If, say, your local disk fails, and you want to restore from (Duplicati) backup, then, your local .squlite db is also gone, and Duplicati will have to rebuild that db from remote files.

And if that rebuild takes 4 days, then it is 4 days until you can get your files restored.

Compare that to a straight copy of, say, 100GB over a slow network connection of, say, 5MB/s. That would take 20K seconds or about 5 hours.

So, again, to be clear, a local drive failure requires a database rebuild/repair, which currently take a long time.

johnvk · January 15, 2019, 4:57pm

Jumping into this topic for my own related question:

I am repairing because of an issue reported here
My repair has been runing for 12 hours.
I left duplicati gui running in chrome overnight with live log on, profile level.
I think chrome ate up 12 GB of virtual memory. I am not sure cuz it crashed and memory usage fell from 14GB to 2GB so I didnt actually see it. Something else may have also crashed releasing memory.
So Windows ran out of memory and things are acting strangely and I would normally reboot.
But, the repair is running…

This backup has 22GB source files and 13GB remote store.
Remote store has 2 or 3 versions only.

The green progress bar in the Gui has been at around 90% for 10 of the last 12 hours.
Here is an excerpt from the live log, profile level.
Can anyone tell how close it is to finishing? I assume it’s doing useful work because others have had their repair take days, but it might be nice to check that.

Enclosed: .excerpt from live log file, a zipped .txt file (5.4 KB)

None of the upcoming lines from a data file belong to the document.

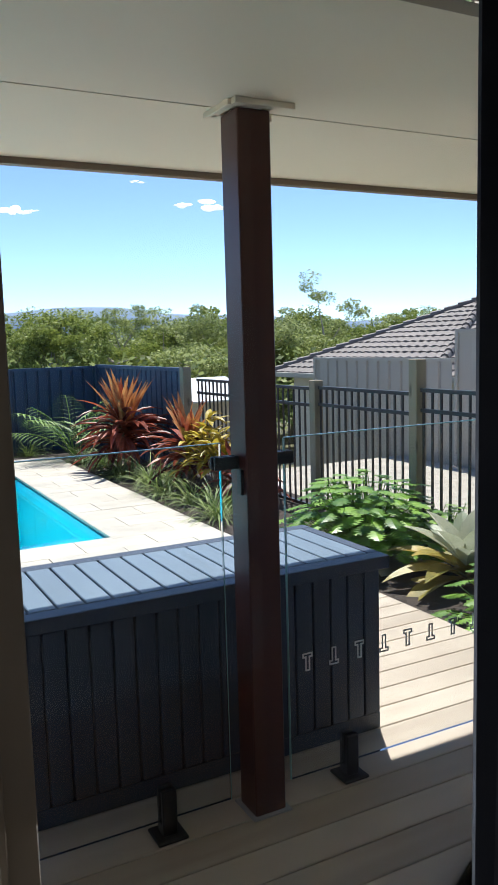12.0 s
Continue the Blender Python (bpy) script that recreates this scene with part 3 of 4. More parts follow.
for c in range(cols):
    for r in range(int((GZ1 - GZ0) / RISE) * 2 + 2):
        if (c + r) % 2 == 0:
            continue
        x, z = GX0 + c * PITCH / 2, GZ0 + r * RISE / 2
        if GX0 < x < GX1 and GZ0 < z < GZ1:
            rod(bm, (x, GY, z - 0.008), (x, GY, z + 0.008), 0.0085, n=6)
part("diamond_grille", bm, M_GRILLE, slider, "black diamond security grille")
HX = SX0 + 0.032
bm = boxes((HX - 0.02, FY0 - 0.014, 0.915, HX + 0.016, FY0 + 0.004, 1.10), bevel=0.008, seg=2)
box(bm, HX - 0.008, FY0 - 0.045, 0.95, HX + 0.006, FY0 - 0.014, 1.06, 0.006, 2)
part("pull_handle", bm, M_PLASTIC, slider, "black pull handle")
structure("trim_slider", boxes((SX0 - 0.048, BY - 0.016, 0, SX0 - 0.001, BY, SZ + 0.002), (SX1 + 0.001, BY - 0.016, 0, SX1 + 0.048, BY, SZ + 0.002), (SX0 - 0.048, BY - 0.0165, SZ + 0.002, SX1 + 0.048, BY, SZ + 0.062), bevel=0.003), M_WHITE, "white architrave round the sliding door", "trim")
# panel blind on its rail
blind = thing("panel_blind", (2.93, 9.5, 0.05), "charcoal cloth panel blind drawn aside on a white rail", "blind")
part("rail", boxes((0.90, 9.46, 2.078, 3.30, 9.545, 2.100), bevel=0.003), M_LINING, blind, "slim white rail")
part("rail_end", boxes((3.235, 9.47, 2.056, 3.29, 9.54, 2.076), bevel=0.003), M_LINING, blind)
for x in (0.92, 1.70, 2.46, 3.26):
    part("rail_bracket", boxes((x, 9.547, 2.08, x + 0.02, BY - 0.018, 2.098)), M_LINING, blind)
bm = bmesh.new()
N, K = 24, 10
vs = {}
for i in range(N + 1):
    for k in range(K + 1):
        z = 0.06 + (2.076 - 0.06) * i / N
        x = 2.612 + 0.612 * k / K - 0.015 * (1 - i / N)
        vs[i, k] = bm.verts.new((x, 9.458 + 0.075 * k / K + 0.012 * (1 - i / N) + 0.006 * math.sin(k * 0.9 + z) * (1 - i / N), z))
for i in range(N):
    for k in range(K):
        bm.faces.new((vs[i, k], vs[i, k + 1], vs[i + 1, k + 1], vs[i + 1, k]))
bmesh.ops.solidify(bm, geom=bm.faces[:], thickness=0.006)
part("cloth", bm, M_CURTAIN, blind, "", True)
part("back_cloth", boxes((2.685, 9.585, 0.06, 3.2, 9.591, 2.07)), M_CURTAIN, blind, "second charcoal panel stacked behind")
part("lining", boxes((2.82, 9.556, 0.07, 3.243, 9.562, 2.076)), M_LINING, blind, "white lining edge")

# ---- travel cot ----
cot = thing("travel_cot", (0.89, 8.35, 0), "navy blue folding travel cot on black legs", "travel cot")
CX0, CX1, CY0, CY1, CH = 0.545, 1.256, 7.815, 8.94, 0.768
for x in (CX0, CX1):
    for y in (CY0, CY1):
        sx = 1 if x == CX0 else -1
        bm = boxes((x - 0.022, y - 0.022, 0.0, x + 0.022, y + 0.022, 0.11), bevel=0.006)
        box(bm, x - 0.024, y - 0.024, 0.11, x + 0.024, y + 0.024, 0.19, 0.008, 2)
        extrude_profile(bm, [(0.0, 0.19), (0.10, 0.195), (0.10, 0.175), (0.05, 0.165), (0.028, 0.13), (0.0, 0.09)], lambda u, v, s: (x + sx * u, y + s, v), -0.014, 0.014)
        part("leg_foot", bm, M_PLASTIC, cot)
        bm = bmesh.new()
        rod(bm, (x, y, 0.15), (x, y, CH - 0.04), 0.021, n=14)
        part("leg", bm, M_PLASTIC, cot, "", True)
        part("corner_cap", boxes((x - 0.038, y - 0.04, CH - 0.14, x + 0.038, y + 0.04, CH + 0.012), bevel=0.018, seg=3), M_PLASTIC, cot, "", True)


def sag_panel(x0, y0, x1, y1, z0, z1, out, bow=0.012, thick=0.006, sag=0.0):
    bm = bmesh.new()
    n, k = 14, 10
    g = {}
    d = Vector((x1 - x0, y1 - y0, 0)).normalized()
    nrm = Vector((d.y, -d.x, 0)) * out
    for i in range(n + 1):
        for j in range(k + 1):
            u, v = i / n, j / k
            p = Vector((x0 + (x1 - x0) * u, y0 + (y1 - y0) * u, z0 + (z1 - z0) * v - sag * math.sin(math.pi * u) * v))
            p += nrm * bow * (math.sin(math.pi * u) * math.sin(math.pi * v) + 0.25 * noise.noise((u * 3 + x0, v * 3, y0)))
            g[i, j] = bm.verts.new(p)
    for i in range(n):
        for j in range(k):
            bm.faces.new((g[i, j], g[i + 1, j], g[i + 1, j + 1], g[i, j + 1]))
    bmesh.ops.solidify(bm, geom=bm.faces[:], thickness=thick)
    return bm


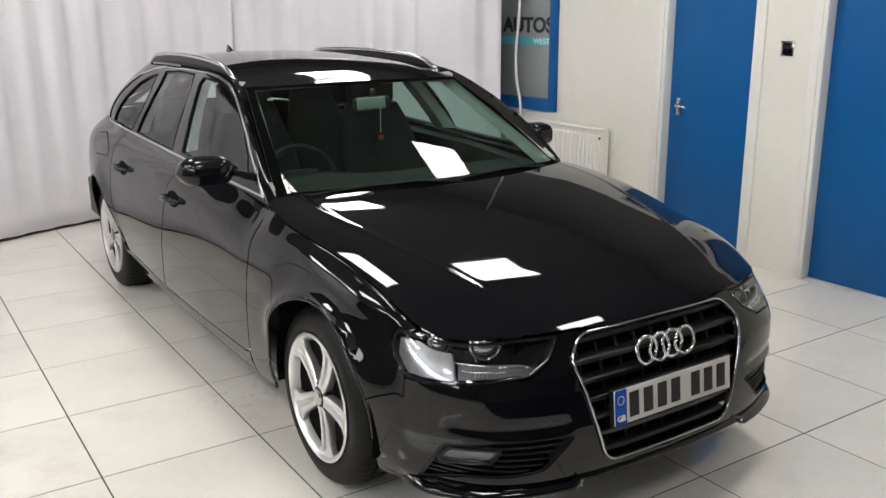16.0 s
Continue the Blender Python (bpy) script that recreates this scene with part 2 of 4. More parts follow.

ts678 · January 15, 2019, 7:19pm

Restoring files if your Duplicati installation is lost is likely a faster path because it only builds what it calls a “partial temporary database”, presumably tailored to the request, but not worrying about all versions of all files. Database recreate is a known slow spot. There are some timing measurements going on right now…

Database recreate performance

although I’m not sure where it will head. A rewrite of some of this area has also begun, but I’m not sure if it may bring increased effectiveness in actually getting issues fixed, increased performance, or maybe both.

I wonder if Profiling log info builds up? If so, possibly using –log-file and –log-file-log-level would avoid this.

Aside from download time (which is somewhat unavoidable, but there might also be issues hanging around that cause dblock files to be downloaded when actually only smaller dlist and dindex files are required), the lengthy operations I found were all SQL INSERT operations. The Block and BlocksetEntry tables track quite small (by default) 100KB deduplication blocks. Choosing sizes in Duplicati covers the settings and tradeoff. I’ve got no specific values to suggest, based on testing, but at least one user seems to have experimented.

There are other ugly answers. Some people back up the database in a secondary backup (seems perhaps overkill for 22GB source, but people with TBs of source might want it). Some decide to start a fresh backup. That’s what I did once, but I don’t really care about old versions. Other people really want to preserve them.

I think situation is not what it should be (so for now things above may be needed) but it’s not being ignored.

ts678 · January 15, 2019, 7:27pm

This is also an option sometimes suggested for a hybrid approach, where the main need is to get restored, Maybe the next need is to get backups going again, then after that one works on complete return-to-usual.

Sometimes increasing things like --blocksize can help (as mentioned earlier). Sometimes keeping versions trimmed through retention policy can help. Then there were the ugly solutions such as a database backup.

Wim_Jansen · January 15, 2019, 9:14pm

If you see it’s downloading dblock files, you could experiment as suggested here. Only do this after taking backup of your backup and database. No guarantees. And it takes a very (very) long time to recreate the dindex files.